BITENCOURT, Cezar Roberto. Tratado de direito penal, volume 1, 8ª edição. São Paulo: Saraiva, 2003.
CASTANHO DE CARVALHO, Luis Gustavo Grandinetti. Processo penal e Constituição. Rio de Janeiro: Lúmen Juris, 2009.
MENDES, Gilmar; COELHO, Inocêncio Mártires; BRANCO, Paulo Gustavo Gonet. Curso de direito constitucional. 5ª ed. São Paulo: Saraiva, 2010.
QUEIROZ, PAULO. Curso de Direito penal, volume 1, 8ª edição. Salvador: Juspodivm, 2012.
VICENTE SILVA, JORGE. Comentários a nova lei antidrogas, manual prático. 1ª edição. Curitiba: Juruá, 2007.
ZANOIDE DE MORAES, Maurício. Presunção de inocência no processo penal brasileiro: análise de sua estrutura normativa para elaboração legislativa e para a decisão judicial. Rio de Janeiro, Lúmen Júris: 2010.
Notas
[1] Muito embora não haja um critério para delimitar o que seja pouca quantidade de drogas, entendo razoável que seja averiguado o valor do varejo da quantidade de drogas apreendida, sendo que aquelas quantias inferiores a um salário mínimo se adequariam nessa hipótese.
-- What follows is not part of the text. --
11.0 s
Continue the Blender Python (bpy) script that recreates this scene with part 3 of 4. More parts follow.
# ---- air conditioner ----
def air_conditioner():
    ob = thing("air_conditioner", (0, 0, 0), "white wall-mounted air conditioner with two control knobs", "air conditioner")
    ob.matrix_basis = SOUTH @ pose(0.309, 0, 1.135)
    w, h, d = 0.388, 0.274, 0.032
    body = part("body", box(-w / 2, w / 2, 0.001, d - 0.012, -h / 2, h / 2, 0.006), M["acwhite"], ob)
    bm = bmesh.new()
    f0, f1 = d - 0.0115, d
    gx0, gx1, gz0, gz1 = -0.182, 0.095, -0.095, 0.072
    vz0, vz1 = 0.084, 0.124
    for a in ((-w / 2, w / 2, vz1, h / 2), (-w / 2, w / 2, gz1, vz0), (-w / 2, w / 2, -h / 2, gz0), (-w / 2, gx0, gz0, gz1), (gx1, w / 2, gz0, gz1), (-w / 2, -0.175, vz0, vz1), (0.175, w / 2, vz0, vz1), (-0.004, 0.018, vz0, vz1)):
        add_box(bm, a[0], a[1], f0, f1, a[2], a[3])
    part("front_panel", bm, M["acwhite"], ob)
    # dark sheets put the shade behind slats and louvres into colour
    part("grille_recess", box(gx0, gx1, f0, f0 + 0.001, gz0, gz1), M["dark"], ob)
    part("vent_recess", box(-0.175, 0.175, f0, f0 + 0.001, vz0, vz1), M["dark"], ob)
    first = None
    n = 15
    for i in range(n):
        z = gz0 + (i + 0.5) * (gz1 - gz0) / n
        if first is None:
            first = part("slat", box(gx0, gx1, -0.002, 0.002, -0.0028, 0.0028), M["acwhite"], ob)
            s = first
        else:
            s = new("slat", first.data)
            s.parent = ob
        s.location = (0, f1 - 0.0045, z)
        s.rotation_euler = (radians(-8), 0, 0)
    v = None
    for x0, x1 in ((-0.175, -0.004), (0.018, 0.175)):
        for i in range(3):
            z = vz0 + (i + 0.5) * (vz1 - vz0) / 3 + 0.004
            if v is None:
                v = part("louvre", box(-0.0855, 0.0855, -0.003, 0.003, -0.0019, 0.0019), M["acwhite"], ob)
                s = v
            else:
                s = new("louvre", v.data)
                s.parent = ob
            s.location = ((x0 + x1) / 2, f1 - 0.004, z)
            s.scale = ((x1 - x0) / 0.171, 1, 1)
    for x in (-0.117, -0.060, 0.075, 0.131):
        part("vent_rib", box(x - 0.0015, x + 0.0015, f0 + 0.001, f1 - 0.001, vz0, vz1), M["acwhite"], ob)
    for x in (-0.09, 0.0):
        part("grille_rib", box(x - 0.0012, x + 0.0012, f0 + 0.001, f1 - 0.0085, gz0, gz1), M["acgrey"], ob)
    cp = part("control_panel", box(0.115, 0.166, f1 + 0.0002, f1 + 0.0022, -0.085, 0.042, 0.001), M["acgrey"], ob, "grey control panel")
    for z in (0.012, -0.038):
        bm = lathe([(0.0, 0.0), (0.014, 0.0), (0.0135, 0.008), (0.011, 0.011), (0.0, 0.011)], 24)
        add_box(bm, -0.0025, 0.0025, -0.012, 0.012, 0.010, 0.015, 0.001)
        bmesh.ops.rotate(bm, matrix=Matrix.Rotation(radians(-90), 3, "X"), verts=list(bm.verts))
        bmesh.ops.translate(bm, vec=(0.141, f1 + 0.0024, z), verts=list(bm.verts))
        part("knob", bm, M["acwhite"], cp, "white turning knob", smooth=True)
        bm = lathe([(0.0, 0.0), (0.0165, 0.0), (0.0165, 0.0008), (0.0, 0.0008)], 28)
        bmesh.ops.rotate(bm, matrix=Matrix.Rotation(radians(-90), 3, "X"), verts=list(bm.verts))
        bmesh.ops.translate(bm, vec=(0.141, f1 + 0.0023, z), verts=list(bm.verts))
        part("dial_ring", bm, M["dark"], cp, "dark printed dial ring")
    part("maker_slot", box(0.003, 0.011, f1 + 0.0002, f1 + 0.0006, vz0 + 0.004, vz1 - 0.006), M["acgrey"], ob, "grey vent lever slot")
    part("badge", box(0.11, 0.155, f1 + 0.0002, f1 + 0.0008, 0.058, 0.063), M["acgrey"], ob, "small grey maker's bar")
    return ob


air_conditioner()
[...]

Tal critério satisfaria o requisito do art. 42 (natureza e quantidade) pois é notório, como exemplo, que 10 gramas de gramas de crack não tem o mesmo valor que 10 gramas de maconha.
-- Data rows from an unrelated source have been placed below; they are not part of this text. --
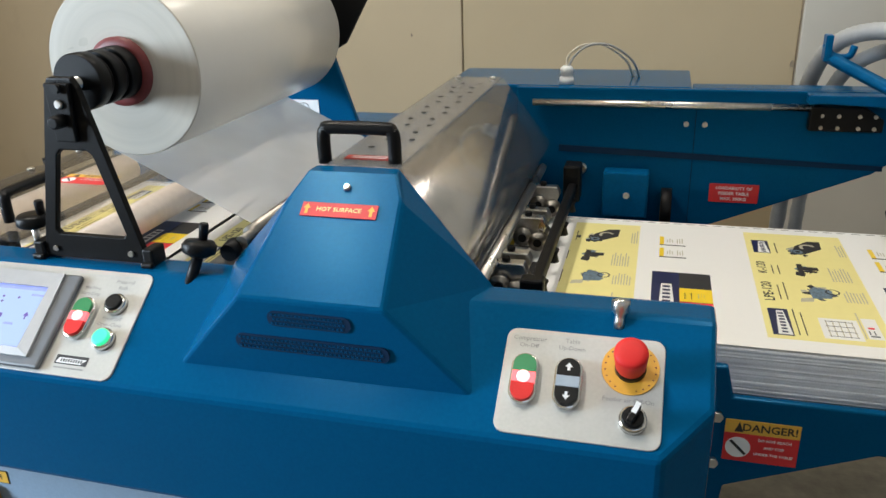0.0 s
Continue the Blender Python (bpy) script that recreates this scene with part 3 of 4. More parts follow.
# exit section: clear cover, white rollers, black bar
lid = part("exit_cover", draw((box, -0.287, 0.028, 0.09, 0.745, 1.024, 1.0275)), CLEAR, mach, "clear flat plastic cover over the exit rollers")
part("edge_strip", draw((box, -0.293, -0.258, 0.10, 0.742, 1.010, 1.0235)), BLACK, mach, bevel=0.002)
for y in (0.684, 0.55, 0.415, 0.272, 0.132):
    part("screw", draw((lathe, [(0, 0.007), (0.003, 0.007), (0.005, 0.004)], (-0.277, y, 1.0275), (0, 0, 1), 14)), STEEL, lid)
grip("handle", (-0.085, 0.155, 1.0275), (-0.085, 0.255, 1.0275), (0, 0, 0.045), 0.0085, lid)
def danger(m, w, h, words, parent):
    s = part("danger_label", draw((slab, m, -w / 2, w / 2, -h / 2, h * 0.18, 0, 0.0008)), RED_SIGN, parent, "red and amber danger label")
    part("header", draw((slab, m, -w / 2, w / 2, h * 0.18, h / 2, 0, 0.0008)), AMBER, s)
    bm = bmesh.new()
    text_into(bm, "DANGER!", h * 0.25, m @ pose(w * 0.1, h * 0.335, 0.0013))
    part("lettering", bm, INK, s)
    part("triangle", draw((prism, [(-w * 0.37, h * 0.22), (-w * 0.25, h * 0.22), (-w * 0.31, h * 0.46)], "z", 0.0008, 0.0013, m)), INK, s)
    bm = bmesh.new()
    for i, line in enumerate(words):
        text_into(bm, line, min(h * 0.13, w * 0.95 / len(max(words, key=len))), m @ pose(w * 0.18, h * 0.06 - i * h * 0.17, 0.0013))
    part("lettering", bm, LABEL, s)
    c = pose(-w * 0.3, -h * 0.16, 0)
    part("disc", draw((prism, [(h * 0.25 * math.cos(a * 0.393), h * 0.25 * math.sin(a * 0.393)) for a in range(16)], "z", 0.0008, 0.0013, m @ c)), LABEL, s)
    part("ban_sign", draw((slab, m @ c @ pose(0, 0, 0, 0, 0, -45), -h * 0.22, h * 0.22, -h * 0.03, h * 0.03, 0.0013, 0.0018)), INK, s)
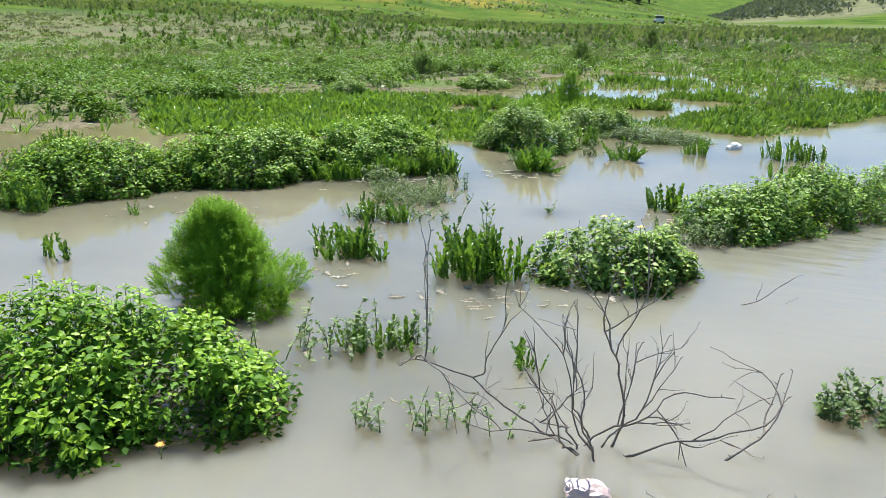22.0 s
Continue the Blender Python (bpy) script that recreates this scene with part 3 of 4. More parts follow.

[2] Tratando dos excessos do legislador, Cezar R. Bitencourt faz a seguinte crítica: que “o excesso de legislação extravagante, sem qualquer cientificidade, destruiu o que restava de harmonia e coerência no sistema criminal brasileiro, ignorou os princípios da proporcionalidade, da razoabilidade e da lesividade do bem jurídico e abandonou todo e qualquer critério que pudesse orientar a primeira fase da individualização da pena, a legislativa, renunciando, inclusive, o dever constitucional de adotar uma política criminal adequada aos postulados de um Estado Social e Democrático de Direito”
[3] RT, 736/685.
[4] O presente artigo não se aprofundará no exame do princípio da proporcionalidade pois este demanda um estudo exaustivo, o qual não caberia em tão curto espaço.